Meetings are held with affected landholders to discuss and agree on access to their properties during pipeline construction and ongoing operation.

2. 2. SURVEY AND FENCING:

The pipeline route is surveyed and fencing is modified to facilitate access during construction.

3. 3. CLEAR AND GRADE:

Graders, bulldozers, and excavators are generally used to clear and prepare the easement ready for construction to commence. Topsoil and vegetation are stockpiled separately to assist in restoration works after the pipeline is completed.

4. 4. STRINGING:

The pipe is transported into the easement and laid end to end next to where the trench will be dug.

5. 5. BENDING:

Where required, specialized machinery is used to bend the pipe to conform with the contours of the land and the pipeline route.

6. 6. WELDING AND NON-DESTRUCTIVE TESTING:

Pipe sections are welded together. All welding is tested to ensure quality.

7. 7. JOINT COATING:

The areas of the weld are cleaned and pipe joints are coated to reduce the possibility of corrosion.

8. 8. TRENCHING:

Specialized trenching machines and excavators are used to dig the trench.

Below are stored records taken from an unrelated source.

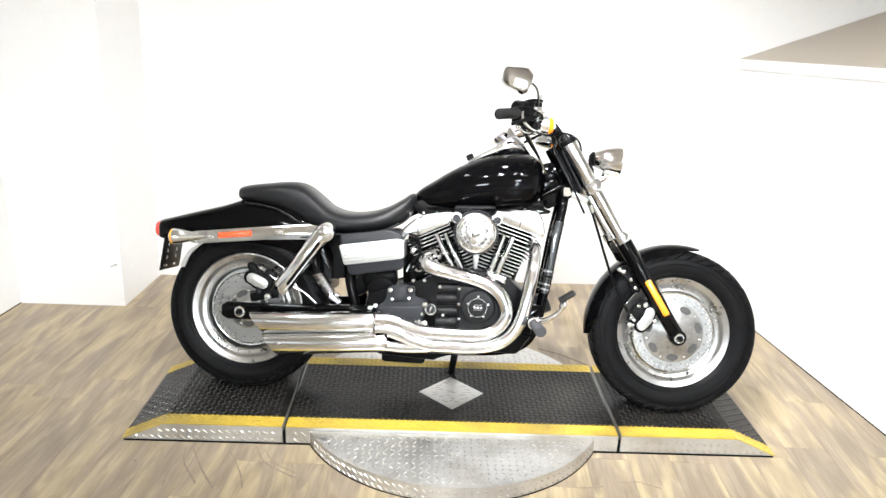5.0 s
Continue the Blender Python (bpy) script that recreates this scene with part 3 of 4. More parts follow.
for yy in (-0.05, 0.035):
    for z in (0.632, 0.606, 0.580, 0.554):
        part("bracket_slot", box((-0.3184 + 0.1405 * (z - 0.580), yy, z), (0.0024, 0.005, 0.012), (0, 8, 0)), ALU, bracket, "bright slot")
    part("plate_screw", box((-0.3266, yy - 0.005, 0.521), (0.004, 0.028, 0.010), (0, 8, 0), 0.0015), BRIGHT, bracket, "bright slot end")
part("hose", tube([(-0.176, -0.09, 0.617), (-0.201, -0.09, 0.599), (-0.222, -0.09, 0.574), (-0.244, -0.09, 0.528)], (0.004, 0.010), 10), SILVER, bike, "pale trim strip on the inner fender")

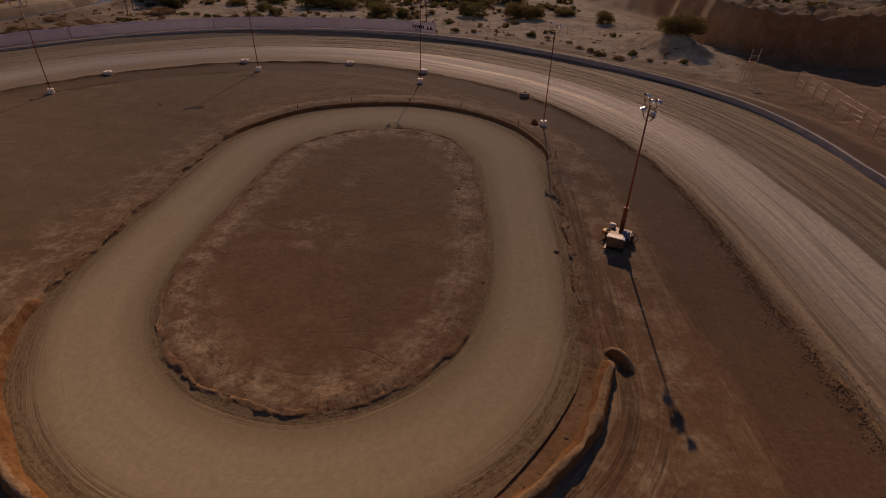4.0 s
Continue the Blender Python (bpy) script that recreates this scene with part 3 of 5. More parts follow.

9. 9. LOWERING IN AND PADDING:

Specialist equipment (side booms) is used to lower the pipe into the trench. The pipe is then covered by fine-grain material (padding) to protect the pipeline coating from stones or other sharp objects.

10. BACKFILLING:

The trench is backfilled with the previously excavated subsoil material. Care is taken to maintain separation between topsoil from subsoil during this process. The subsoils are compacted to limit the settlement of the trench through the operational life of the pipeline.

11. HYDROSTATIC TESTING:

Using water, the pipe is pressure tested (hydro tested) to ensure it is fit for operational service.

12. RESTORATION AND SIGNAGE:

Disturbed areas are reinstated to match existing landforms which include re-contouring and installation of permanent erosion control structures. Topsoil conserved during the construction process is respread over areas used for construction. Rehabilitation is undertaken in accordance with approval requirements and landholder considerations. Signs are placed at regular intervals and with line-of-sight of one another to indicate the presence of the buried pipeline.